EXERCISE DIRECTIONS: Retype only what runs from the beginning of the data through the line with "return math.copysign(min(abs(q), 100.0)"; please omit the pictures and keep every line exact.

DATA EXCERPT:

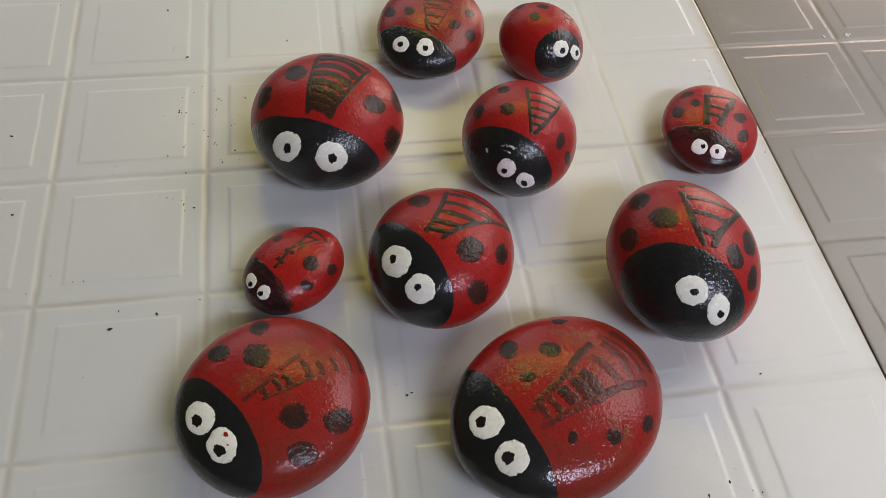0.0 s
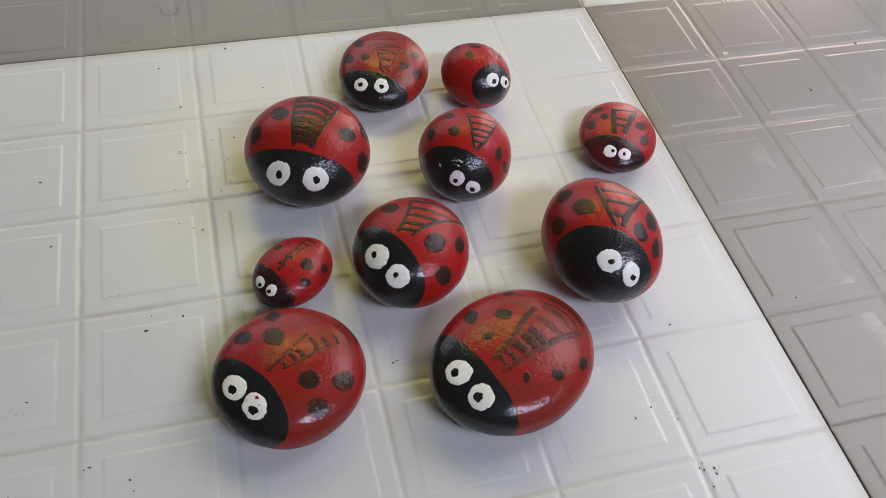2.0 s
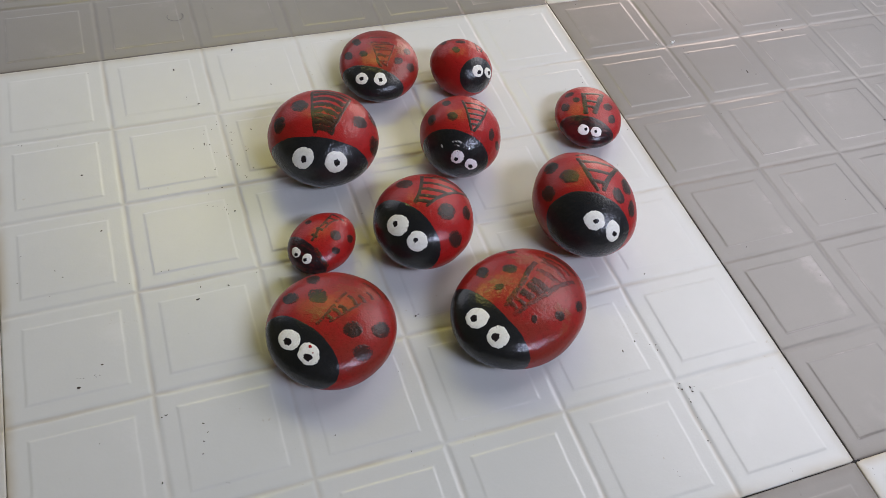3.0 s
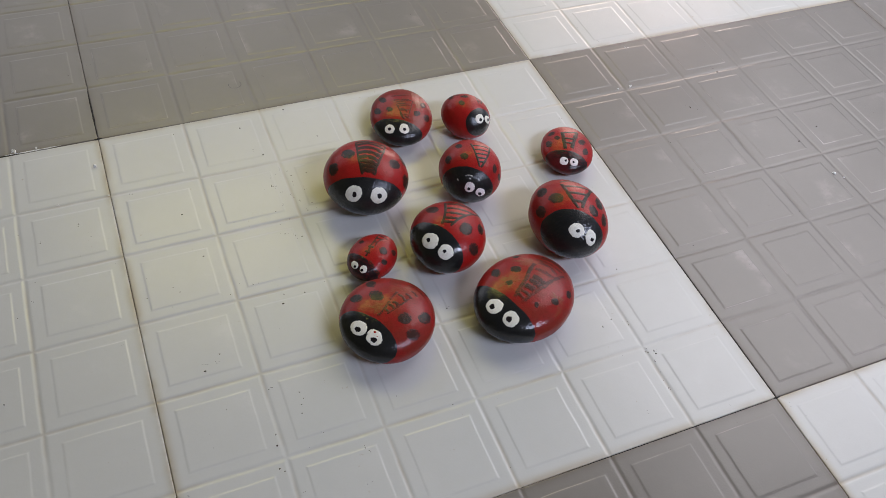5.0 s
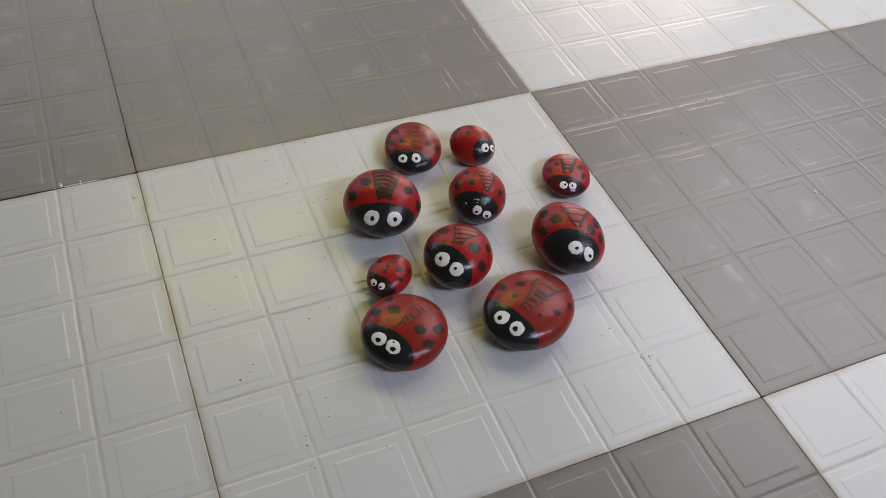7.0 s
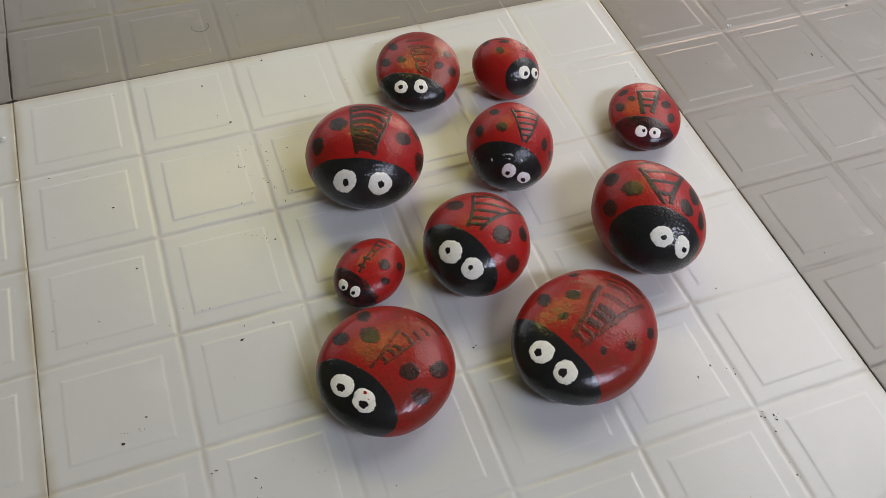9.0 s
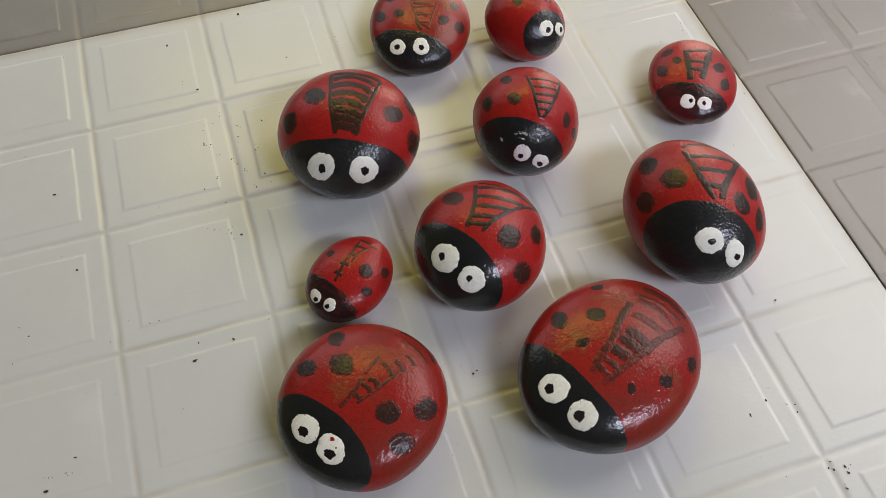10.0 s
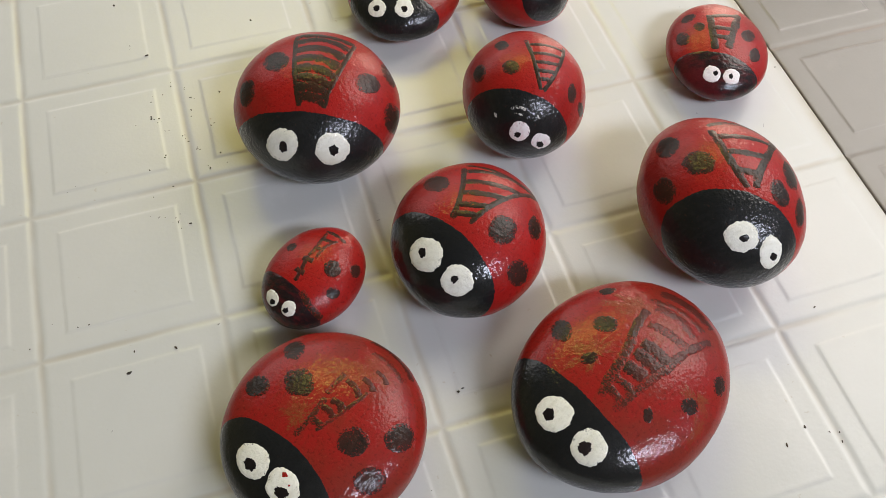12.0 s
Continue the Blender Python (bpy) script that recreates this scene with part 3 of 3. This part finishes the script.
def tile_mesh(name, mat):
    """A 300 mm ceramic tile of six by six cells with grooves and raised square panels."""
    cuts = [0.0, 0.15, 0.3, 0.8, 1.3, 1.7, 2.1, 2.5, 6.5, 6.9, 7.3, 7.7, 8.1, 8.5, 13.0, 17.0, 21.0]
    line = sorted({round(c * 50 + v, 3) for c in range(6) for v in cuts + [25.0] + [50 - k for k in cuts]})
    verts, faces, n = [], [], len(line)

    def near(p):
        cell = p % 50.0
        d = min(cell, 50.0 - cell)
        rim = min(p, 300.0 - p)
        return d, rim < 25.0 and abs(rim - d) < 0.01

    def place(q):
        """The inner cells are a little narrower than those along the rim."""
        return math.copysign(min(abs(q), 100.0) * 0.984 + max(abs(q) - 100.0, 0.0) * 1.0304, q)

    for yy in line:
        for xx in line:
            h = min(tile_profile(*near(xx)), tile_profile(*near(yy)))
            free = min(1.0, min(xx, 300.0 - xx, yy, 300.0 - yy) / 6.0)
            wx = free * 0.28 * noise.noise(Vector((xx * 0.09, yy * 0.09, 1.0)))
            wy = free * 0.28 * noise.noise(Vector((xx * 0.09, yy * 0.09, 9.0)))
            h *= 1 + 0.5 * free * noise.noise(Vector((xx * 0.035, yy * 0.035, 5.0)))
            verts.append(((place(xx - 150) + wx) / 1000, (place(yy - 150) + wy) / 1000, h / 1000))
    faces = [(j * n + i, j * n + i + 1, (j + 1) * n + i + 1, (j + 1) * n + i) for j in range(n - 1) for i in range(n - 1)]
    me = bpy.data.meshes.new(name)
    me.from_pydata(verts, [], faces)
    me.polygons.foreach_set("use_smooth", [True] * len(me.polygons))
    me.materials.append(mat)
    return me


floor = tagged(box("floor", (-1.65, -1.05, -0.1), (1.05, 1.82, -0.0009), MORTAR, None, 0.0005), "light and grey embossed ceramic tiles laid in blocks", "floor", kind="structure")
tile_data = (tile_mesh("light_tile", LIGHT_TILE), tile_mesh("grey_tile", DARK_TILE))
shake = random.Random(4)
for j in range(-3, 6):
    for i in range(-5, 4):
        dark = ((i + 1) // 2 + j) % 2
        ob = new("tile", tile_data[dark])
        ob.parent = floor
        lift = shake.uniform(-0.0002, 0.0001) if (i, j) != (0, 0) else 0.0
        ob.location = (i * 0.3, j * 0.3, lift)


# ---------------------------------------------------------------- dirt on the tiles
def crumbs(name, places, size, mat, label, seed, fine=2):
    """Scattered bits of grit, each a small uneven lump, joined as one stuff object."""
    r = random.Random(seed)
    bm = bmesh.new()
    for x, y in places:
        for k in range(r.choice((1, 1, 2, 3))):
            rad = size * r.uniform(0.35, 1.0) / (1 + 0.5 * k)
            m = Matrix.Translation((x + r.gauss(0, 0.0011) * (k > 0), y + r.gauss(0, 0.0011) * (k > 0), PANEL + rad * 0.22)) @ Matrix.Rotation(r.uniform(0, 6.28), 4, "Z") @ Matrix.Diagonal((rad * r.uniform(0.8, 1.7), rad * r.uniform(0.5, 0.9), rad * 0.4, 1))
            made = bmesh.ops.create_icosphere(bm, subdivisions=fine, radius=1.0, matrix=m)
            for v in made["verts"]:
                v.co += Vector((r.gauss(0, 1), r.gauss(0, 1), r.gauss(0, 0.5))) * rad * 0.2
    me = bpy.data.meshes.new(name)
    bm.to_mesh(me)
    bm.free()
    me.materials.append(mat)
    return tagged(new(name, me), label, "dirt", kind="stuff")


crumbs("dirt_crumbs", [(-0.114, 0.071), (-0.138, 0.096), (-0.034, 0.145), (-0.057, 0.107), (-0.059, 0.079), (-0.057, 0.061), (-0.056, 0.049), (-0.109, 0.036), (-0.076, -0.010),
                       (-0.124, -0.039), (0.007, -0.041), (-0.065, 0.135), (-0.170, 0.081), (-0.217, -0.027), (-0.074, -0.004), (-0.038, -0.084), (-0.095, -0.059), (0.098, -0.102)],
       0.0006, CRUMB, "dark dirt crumbs scattered on the tiles", 3)
crumbs("grey_tile_crumbs", [(0.237, 0.068), (0.314, 0.024), (0.292, 0.015), (0.280, 0.098), (0.241, 0.065), (-0.020, 0.114)], 0.0007, CRUMB, "dark grit on the grey tiles", 5)
crumbs("white_flecks", [(-0.155, 0.126), (0.295, -0.019), (0.299, -0.024), (0.227, 0.143), (0.197, 0.101), (0.207, 0.101), (-0.179, 0.099), (-0.151, 0.099), (-0.186, 0.152), (-0.198, 0.152)],
       0.0014, CHIP, "small white plaster flecks on the tiles", 7)
crumbs("groove_grit", [(0.103, -0.103), (0.103, -0.105), (0.100, -0.109), (0.099, -0.116), (0.098, -0.121), (0.098, -0.126), (0.091, -0.077), (0.084, -0.080), (0.112, -0.046), (0.099, -0.081), (-0.013, -0.098),
                       (-0.100, -0.085), (-0.101, -0.091), (-0.103, -0.103), (-0.101, -0.105), (-0.096, -0.118), (-0.101, 0.005), (-0.000, -0.139)], 0.00040, CRUMB, "dark grit lying along the grooves of a light tile", 17)
crumbs("panel_grit", [(-0.083, -0.066), (-0.082, -0.070), (-0.084, -0.073), (-0.115, -0.031), (-0.118, -0.035), (-0.126, 0.015), (-0.143, 0.016), (-0.123, -0.035), (-0.119, -0.064), (-0.085, -0.078), (-0.079, -0.091), (-0.087, -0.097),
                      (-0.062, -0.106), (-0.061, -0.108), (-0.067, -0.124), (-0.063, -0.006), (-0.085, 0.008), (-0.088, 0.008), (-0.040, 0.058), (-0.041, 0.070), (-0.057, 0.037), (0.283, 0.016), (0.280, -0.013), (0.312, -0.024), (0.279, 0.102)],
       0.00036, CRUMB, "small dark grit scattered on the tile panels", 19)
dust = random.Random(11)
crumbs("grit_trail", [(-0.057 + dust.gauss(0, 0.004), dust.uniform(0.03, 0.12)) for k in range(16)] + [(-0.046 + dust.gauss(0, 0.003), dust.uniform(0.05, 0.09)) for k in range(8)], 0.0004, CRUMB, "trail of small dark grit on a light tile", 13, 1)
crumbs("fine_dust", [(dust.uniform(-0.3, 0.5), dust.uniform(-0.25, 0.4)) for k in range(260)], 0.00028, CRUMB, "fine dark dust specks on the tiles", 9, 1)


def joint_strip(x0, y0, x1, y1, width, mat, seed):
    """A thin uneven strip level with the tiles along a stretch of joint; in GAP it paints an open hole's dark."""
    steps, verts = 14, []
    a, b = Vector((x0, y0, 0)), Vector((x1, y1, 0))
    side = (b - a).normalized().cross(Vector((0, 0, 1)))
    for k in range(steps + 1):
        f = k / steps
        w = width * (0.12 + math.sin(math.pi * f) ** 0.6) * (0.75 + 0.6 * noise.noise(Vector((f * 7, seed, 0))))
        for sgn in (-1, 0, 1):
            p = a.lerp(b, f) + side * (sgn * w / 2 + 0.0002 * noise.noise(Vector((f * 9, seed, sgn + 4))))
            verts.append((p.x, p.y, 0.00012 if sgn == 0 else -0.00006))
    faces = [(k * 3 + c, k * 3 + c + 1, k * 3 + c + 4, k * 3 + c + 3) for k in range(steps) for c in (0, 1)]
    return mesh_object("joint_strip", verts, faces, mat, floor)


# near-black colour for the shade inside open joints
GAP = plain("black_joint_gap", (0.012, 0.011, 0.010), (0.03, 0.025, 0.02), 0.95, 300)
joint_strip(-0.1502, 0.152, -0.1502, 0.199, 0.0016, GAP, 1)
joint_strip(-0.1525, 0.1502, -0.1475, 0.1502, 0.0026, GAP, 2)
joint_strip(-0.260, 0.1502, -0.196, 0.1502, 0.0015, GAP, 3)
joint_strip(-0.204, 0.1506, -0.172, 0.1506, 0.0014, CHIP, 4)
joint_strip(0.1502, -0.149, 0.1502, -0.02, 0.0007, GAP, 5)
joint_strip(0.148, -0.1502, 0.1525, -0.1502, 0.0016, GAP, 6)
joint_strip(0.02, -0.1502, 0.145, -0.1502, 0.0006, GAP, 7)


def ring_mark(x, y, radius, start, end, mat):
    """A faint part of a ring left on the glaze."""
    verts = []
    for k in range(25):
        f = radians(start + (end - start) * k / 24)
        for r in (radius - 0.00018, radius + 0.00018):
            verts.append((x + r * math.cos(f), y + r * math.sin(f) * 0.9, PANEL + 0.00006))
    return mesh_object("ring_mark", verts, [(2 * k, 2 * k + 1, 2 * k + 3, 2 * k + 2) for k in range(24)], mat, floor)


RING = plain("ring_stain", (0.075, 0.070, 0.066), (0.12, 0.11, 0.10), 0.6, 300)
ring_mark(-0.058, 0.179, 0.0042, 150, 395, RING)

SOLUTION FOR THIS EXERCISE:
0.0 s
2.0 s
3.0 s
5.0 s
7.0 s
9.0 s
10.0 s
12.0 s
Continue the Blender Python (bpy) script that recreates this scene with part 3 of 3. This part finishes the script.
def tile_mesh(name, mat):
    """A 300 mm ceramic tile of six by six cells with grooves and raised square panels."""
    cuts = [0.0, 0.15, 0.3, 0.8, 1.3, 1.7, 2.1, 2.5, 6.5, 6.9, 7.3, 7.7, 8.1, 8.5, 13.0, 17.0, 21.0]
    line = sorted({round(c * 50 + v, 3) for c in range(6) for v in cuts + [25.0] + [50 - k for k in cuts]})
    verts, faces, n = [], [], len(line)

    def near(p):
        cell = p % 50.0
        d = min(cell, 50.0 - cell)
        rim = min(p, 300.0 - p)
        return d, rim < 25.0 and abs(rim - d) < 0.01

    def place(q):
        """The inner cells are a little narrower than those along the rim."""
        return math.copysign(min(abs(q), 100.0) * 0.984 + max(abs(q) - 100.0, 0.0) * 1.0304, q)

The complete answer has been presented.